Womack concluded by saying that China is a clear “Central Kingdom” and is still a center, though not the center of the world.

But he failed to mention the fact that the “Central Kingdom” will collapse or get into conflict with other countries if its foreign policies are not handled diplomatically, especially in “China rise threat” theory.

Globalization is a form of institutionalized dependency and every country do depend on each others.

China has the largest market in America and thus, diplomatic relations between Washington and Beijing is of paramount importance.

Diplomatic relations between Port Moresby and Beijing is also important and indeed it is necessary.

This is not Beijing’s “soft power diplomacy” as stated by Womack. For the developing countries, this is necessary because China has a lot to offer.

In Womack’s words, “China’s external power is “soft” in the sense that it can persuade other states to cooperate on mutually beneficial objectives, but it can not force them to comply with China’s wishes. This is in line with China’s current foreign policy, “win-win” diplomacy and “non-interference” policy.

Beijing does not interfere in one country’s sovereignty. However, USA, Australia, Britain and other countries blame Beijing for not playing its aid diplomacy by the existing rules.

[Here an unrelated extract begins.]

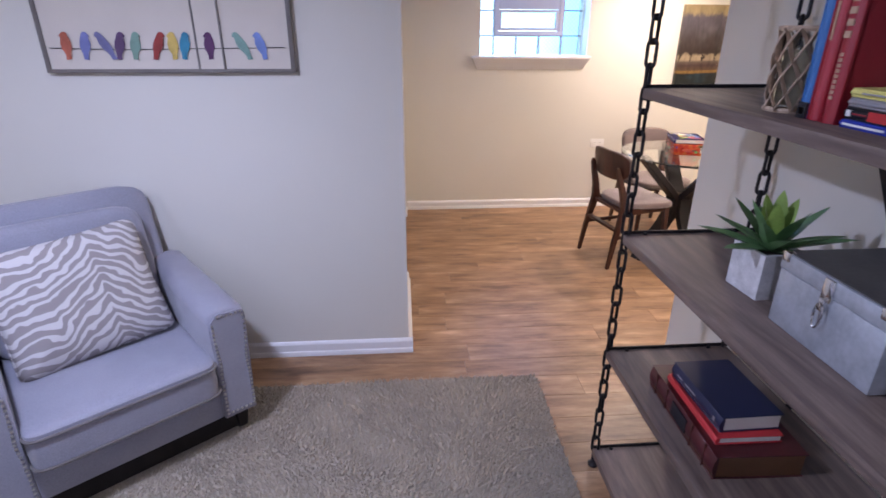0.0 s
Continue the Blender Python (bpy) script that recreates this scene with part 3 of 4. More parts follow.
def game_box(name, label, m, w, d, h, cover, prints, seed):
    g = thing(name, label, "board game", m)
    part("tray", box(-w / 2 + 0.003, w / 2 - 0.003, -d / 2 + 0.003, d / 2 - 0.003, 0, h * 0.5, 0.001), cover, g)
    part("lid", box(-w / 2, w / 2, -d / 2, d / 2, h * 0.12, h, 0.0015), cover, g)
    rnd = random.Random(seed)
    for i in range(12):
        ww, hh = rnd.uniform(0.02, 0.075), rnd.uniform(0.015, 0.05)
        print_blob(g, rnd.uniform(-w / 2 + 0.045, w / 2 - 0.045), rnd.uniform(-d / 2 + 0.03, d / 2 - 0.03), h + 0.0006 * (i % 4), ww, hh, prints[i % len(prints)], 0.0005, 2.2, seed + i)
    for x0, x1, z0, z1, c in ((-0.085, -0.03, 0.42, 0.58, ORANGE), (-0.025, 0.004, 0.40, 0.52, BROWNC), (-0.07, -0.01, 0.30, 0.38, DKRED), (0.02, 0.075, 0.36, 0.50, DKRED), (-0.005, 0.012, 0.22, 0.44, GREEN), (-0.132, -0.118, 0.62, 0.8, VIOLET), (0.115, 0.13, 0.66, 0.76, TAN)):
        part("print", box(x0, x1, -d / 2 - 0.0007, -d / 2 + 0.001, h * z0, h * z1, 0.0001, 1), c, g)
        part("print", box(-w / 2 - 0.0007, -w / 2 + 0.001, -x1, -x0, h * z0, h * z1, 0.0001, 1), c, g)
    for k, (r, c) in enumerate(((0.028, WHITEPRINT), (0.025, TAN), (0.016, BLACKC))):
        pts = [(a * (1 + rnd.uniform(-0.2, 0.2)), b * (1 + rnd.uniform(-0.2, 0.2))) for a, b in oval(r * 2.4, r * 1.9, 22, 2.0)]
        part("print", loft([[(0.06 + a, -d / 2 - 0.0008 - 0.0004 * k + e, h * 0.48 + b) for a, b in pts] for e in (0, 0.0006)]), c, g)
    return g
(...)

But “soft power” is properly accommodated when China and other countries mutually accept any negotiation.

Realists say that China’s rise will promote rivalry, but idealists say that China’s rise would promote peace and harmony, as international norm’s and values are accommodated.

China is a responsible state. After becoming the member of the World Trade Organization, it made sure all China made products are globally accepted.

Politically, China has taken a leading role on many regional and international issues like the ongoing Six Party Talks regarding the North Korean nuclear issue, implementation of Kyoto Protocol and settling the Darfur crises.

Militarily, China has contributed its forces to the war torn region through the UN Peace Keeping Force and conducted joint military exercise to curb any global threats.

Thus, China promotes peace globally, is willing to help the developing countries in the region while rescuing its 1.3 billion people out from poverty.

For USA to blame China for its alleged substandard toys is a joke when every families in America look forward to buying Chinese made toys for their children as present.

China’s dumpling to Japan is not only cheap and ready prepared but delicious. And who goes to work without brushing his teeth?

From toy to dumpling and the tooth paste, these issues have the potential for a possible diplomatic stand-off.

But interesting enough, China’s economic growth has provided enormous opportunities around the world, thus, “dragons’ rise is peaceful”.